For a deeper look into how a wetsuit should fit, read this article

How can I make my wetsuit shorter?

Making the arms or legs of a wetsuit shorter is relatively straightforward if your manufacturer has made the allowance for this. An example of this is the Xterra triathlon wetsuit.

Before you make any alterations, you should double-check the manufacturer’s warranty and their advice regarding hemming of any kind.

If you have a wetsuit that does not feature cut strips, hemming the arms or legs will require you to glue the cuts with neoprene glue.

How much does it cost to repair a wetsuit?

The cost of wetsuit repair depends on what part of the suit needs an alteration.

Shortening the limbs is cheaper than getting the wetsuit torso section tailored, and added to that, taking a wetsuit in is more affordable than adding material.

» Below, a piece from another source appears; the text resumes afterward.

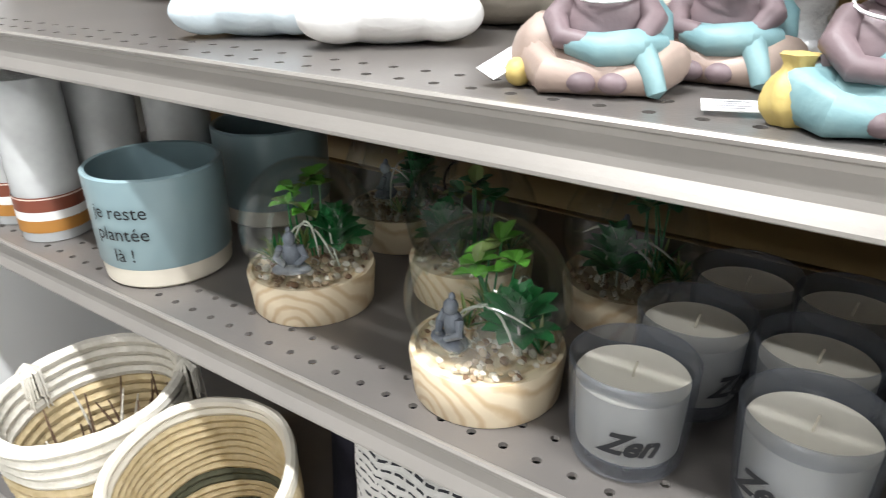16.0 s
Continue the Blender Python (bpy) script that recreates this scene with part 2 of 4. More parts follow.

You can alter any part of your wetsuit from the zippers to adding knee/elbow pads and even replacing every panel.

AreaPrice
Knee pads (pair)£37 ($65)
Alteration to Arms & Legs£10-£29 ($15-$40)
New Arm Replacements£25.00
Cut Off Legs & Turn Up£9.50 $40.00
Take in excess Torso width$45.00
Take in width of the whole Jumpsuit$80-$100
Repair/replace the zipper (back)l£14.50 $25
Replace chest zipper$60-$75

Final Thoughts

Hemming your wetsuit is cheaper than buying a new one. However, some alterations are easier than others to do than others.

We recommend only doing so if the alteration is to the arms or legs if you are looking to adjust yourself.

If you need to hem a wetsuit in the torso or neck area, then seek a professional who specialises in wetsuit tailoring. More often than not, a quick trip to a wetsuit shop will put you in contact with the right person.

Professional services to get your hemming done are affordable and even more so when you compare them to the cost of a brand new wetsuit. Helping extend the life of your wetsuit and avoid having to break in a new one.